São estas considerações que, na sequência dos parágrafos anteriores, me autorizam à abordagem do assunto que pretendo partilhar. Pois bem, tratando-se de um espaço cujas características tão singulares nos remetem para o período da Renascença, parecerá conveniente que um dos mais importantes factores de actuação aponte para que a programação geral das actividades culturais a desenvolver na Ribafria obedeça a uma grelha cuja matriz tenha aquele específico período como primordial do seu enquadramento.

Ou seja, neste entendimento, que ali aconteça Poesia da Renascença, Teatro da Renascença, Música da Renascença, etc, sem que, naturalmente, vínculo tão determinante, impeça qualquer intervenção de contexto epocal diferente, inclusive de vanguarda.

Em Portugal, no que à Música então produzida diz respeito, são escassas as iniciativas que têm por objecto a proposta de eventos cujos programas integrem peças da época que, para todos os efeitos, compreende um longo período de composição, bem podendo afirmar-se jamais ter sido ultrapassada quer em qualidade quer em quantidade.

Pois, se alguma tese eu defendo quanto aos locais onde a música erudita se faz em Sintra, se não posso estar mais de acordo relativamente à prática de os Palácios do período Romântico acolherem as obras mais afins, marca distintiva da programação do Festival de Sintra, nomeadamente no âmbito da pianística, então, também se me impõe que a Ribafria se possa afirmar como lugar geométrico das propostas daquela que, lato sensu, é abrangida pela designação de Música Antiga.

No entanto, terminando já, tal apenas será possível se houver o discernimento bastante para especializar o lugar nesse preciso sentido.
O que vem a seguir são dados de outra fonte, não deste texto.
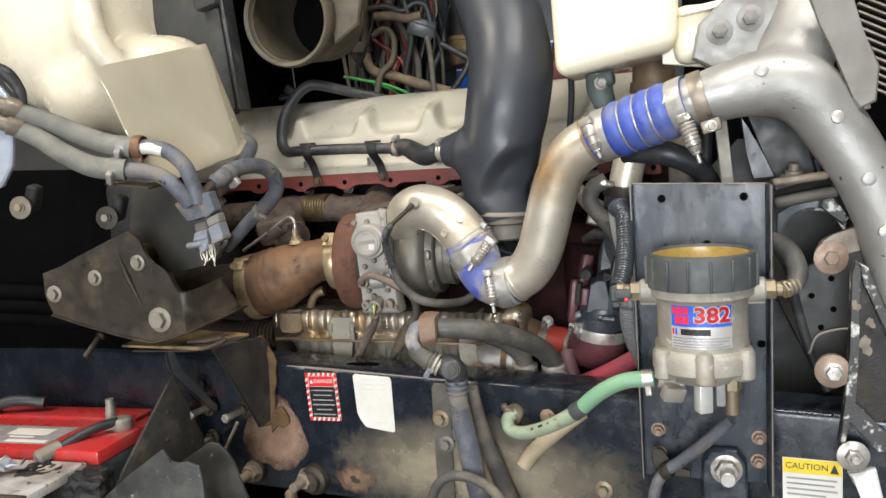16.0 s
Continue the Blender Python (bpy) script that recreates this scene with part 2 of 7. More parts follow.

Naturalmente, haveria que contar com o apoio dos bons especialistas portugueses do período em questão que, estou certo, transformariam esta hipótese de trabalho em mais outra grande mais-valia para Sintra.

(*) Entretanto, já estão em curso trabalhos de limpeza, sob orientação da Escola Profissional de Recuperação do Património de Sintra, intervenção cuja qualidade é proverbial garantia de qualidade. Enfim, bons sinais não faltam para que mantenhamos a esperança.